Curating Proteins and Fibers

Chemical structure of cotton fiber, 2021.


No 11
Structures, Scaffolding, and Organization: Writing about Fibers
How worthwhile is it to reclaim the concept of “structure” to historicize fibers?

Our reading group has been a forum for encountering and researching the historical contexts of fibers and proteins. as part of this journey, we have generated a lexicon that captures the historical diversity of the ways in which scientists and practitioners have conceptualized fibers and proteins.

In this session we explored David Parry’s chapter “Determination of Structural Information from the Amino Acid Sequences of Fibrous Proteins,” published in 1979, alongside the contemporary text “Internal Structure of Fibers,” by Dieter Veit, released in 2023. Both scientific texts that reflect different historical moments in the understanding of fibers.

While Parry investigates the relationship between a fibrous protein’s amino acid sequence and its structure, revealing how a protein’s properties are shaped by its molecular composition, Veit’s text expands this understanding, demonstrating how modern technologies such as spinning and chemical after-treatment have enhanced our ability to visualize and manipulate the internal structure of fibers in more detail.
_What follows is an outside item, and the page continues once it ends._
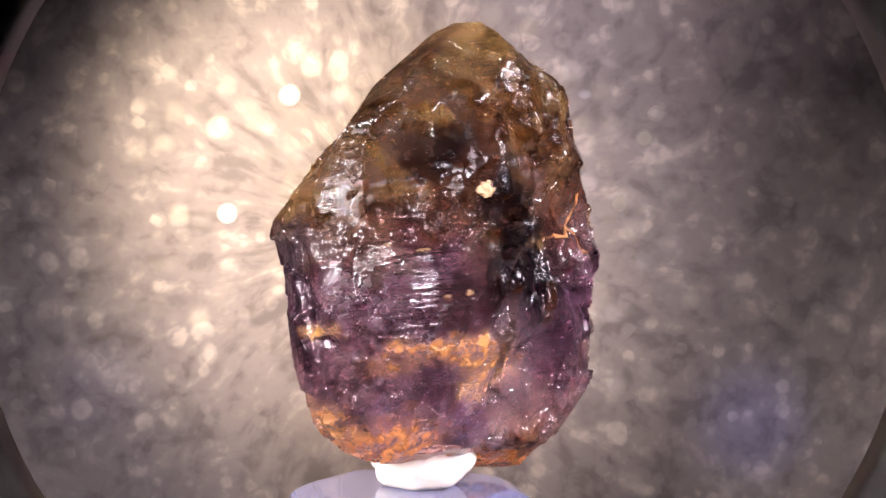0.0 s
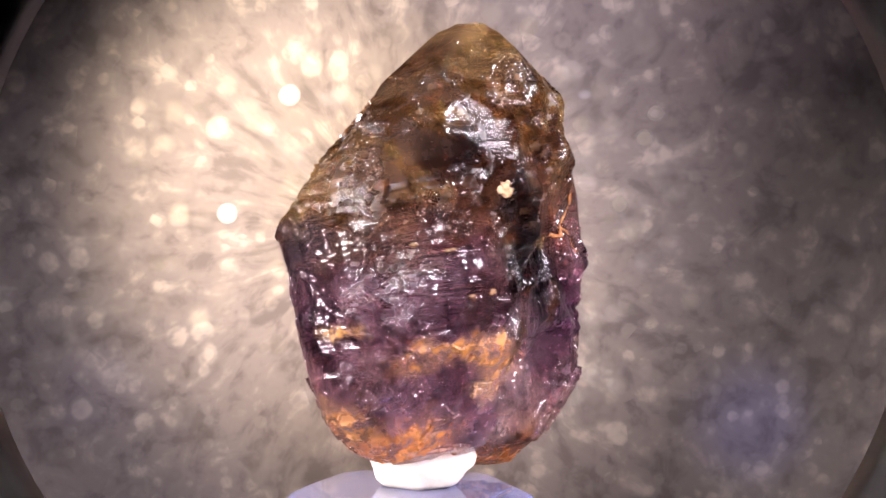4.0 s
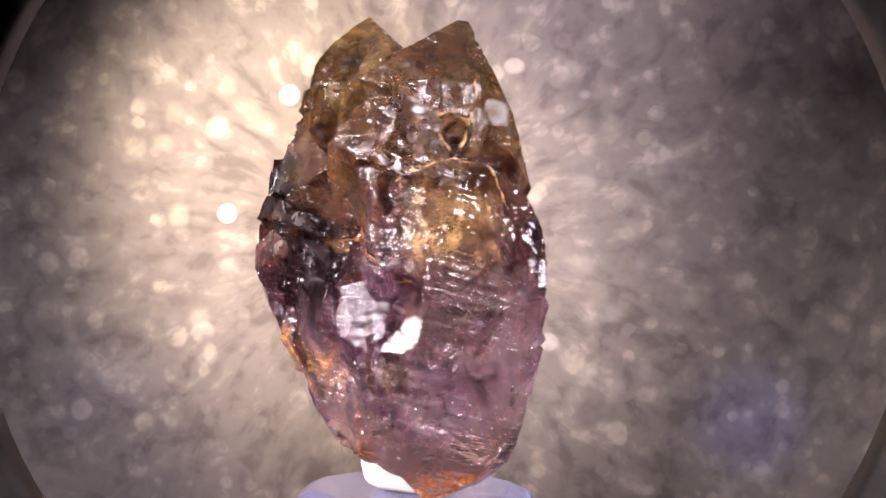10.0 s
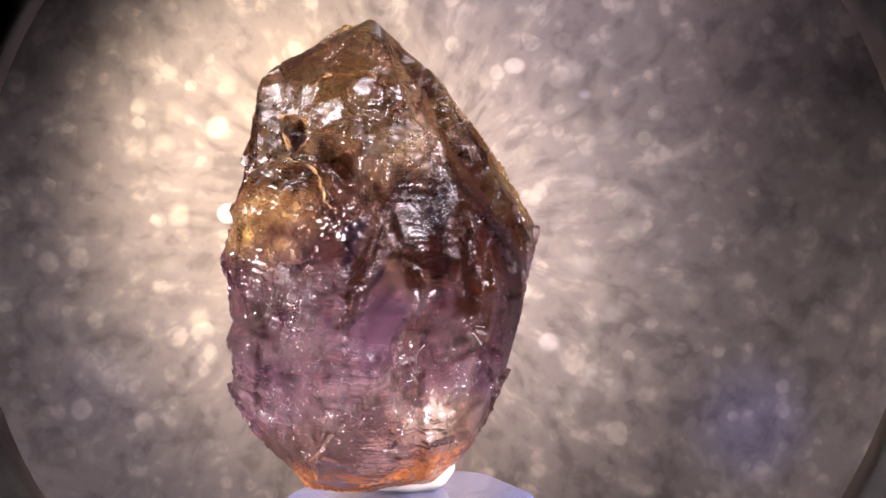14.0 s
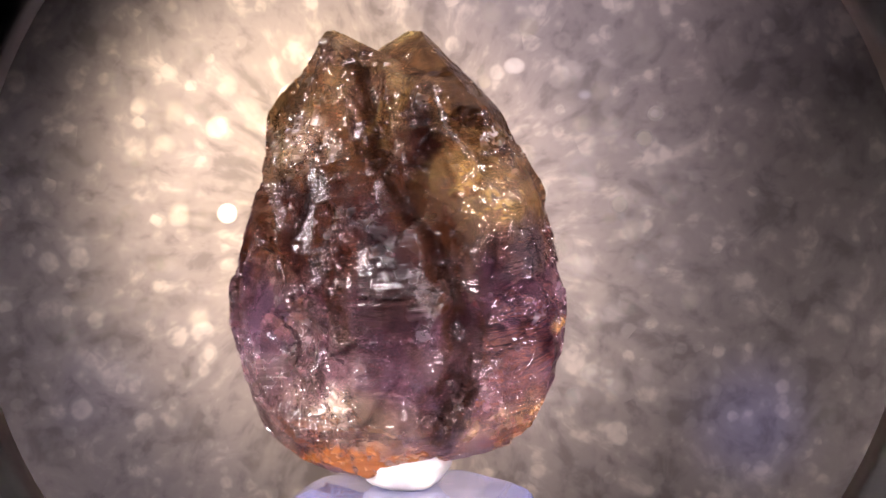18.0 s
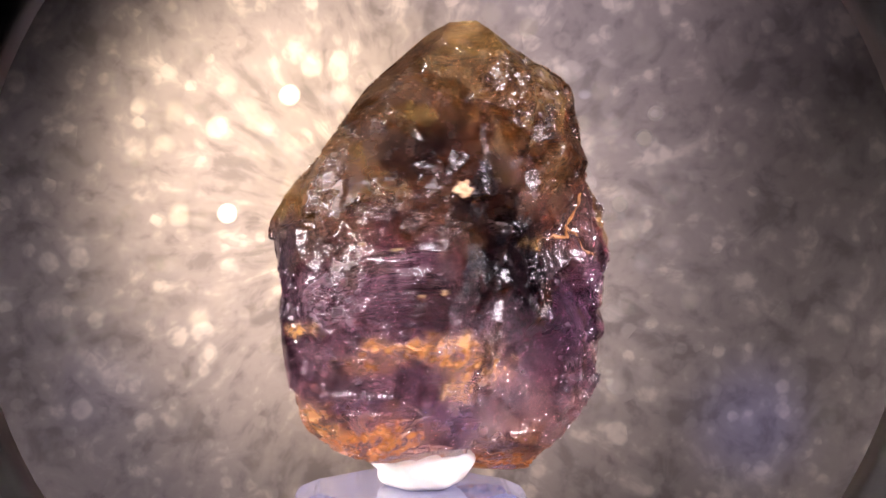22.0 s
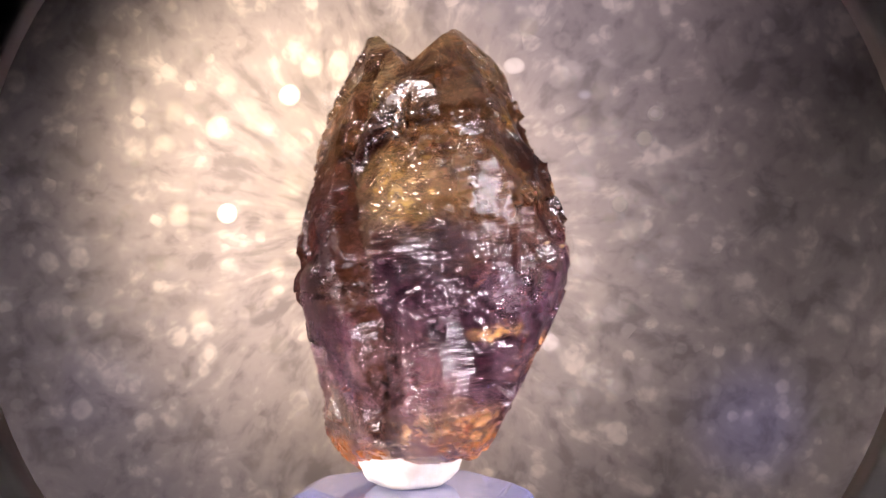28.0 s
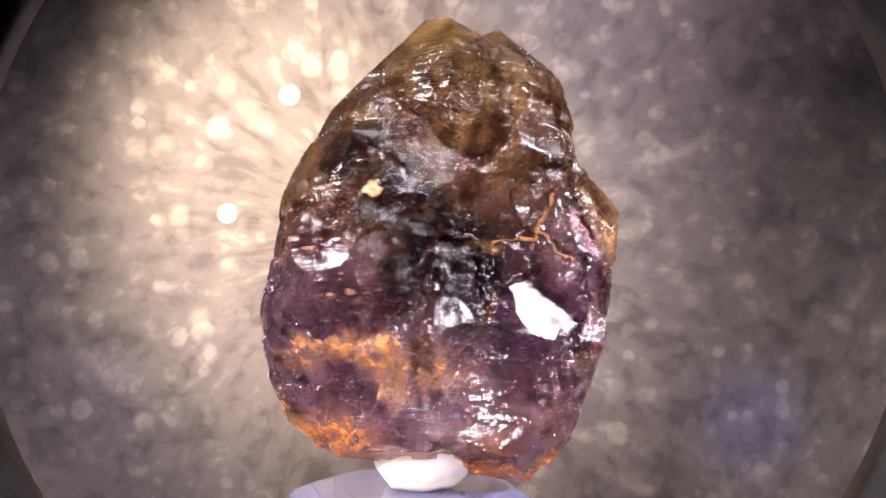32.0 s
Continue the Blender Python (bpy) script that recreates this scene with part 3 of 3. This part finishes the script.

Despite the 40-year passage of time between the two texts, the group noticed a scientific consistency in how the authors regarded fibers: they are the material definition of organization.

Considering the literal nature of fibers, we discussed approaching them through concepts such as “structure” and “scaffolding,” aligning the writing with materiality, an essential analytical category for our group. Simultaneously, we questioned how to use the concept of “structure” in relation to proteins and fibers, given its widespread use in Lévi-Strauss’s structuralist anthropology and the more abstract approach of Marxist academics. Although important, these canons do not reflect the interests of our group, which focuses on the history of understanding the materiality of proteins and fibers. Nevertheless the discussion left us curious about the significance of fibers for shaping our language and how we write the histories of these things.

In light of these reflections, questions arose for the group:

1. How can we reclaim the word “structure” to write historically about proteins and fibers and maintain a focus on materiality?

2. With which canons and disciplines will we be in dialogue by adopting the concept of structure, and how will this influence our analysis?

This collective effort reflects our commitment to understanding and reinterpreting fibers and proteins not just as material entities, but also as dynamic historical concepts, deeply rooted in various academic traditions.

Isabela Dornelas

Parry, David. “Determination of Structural Information from the Amino Acid Sequences of Fibrous Proteins.” In Fibrous Proteins: Scientific, Industrual and Medical Aspects (New York: Academic Press, 1979): 393–427.

Veit, Dieter. “Internal Structure of Fibers.” In Fibers: History, Production, Properties, Market (Cham: Springer Nature, 2023): 63–90.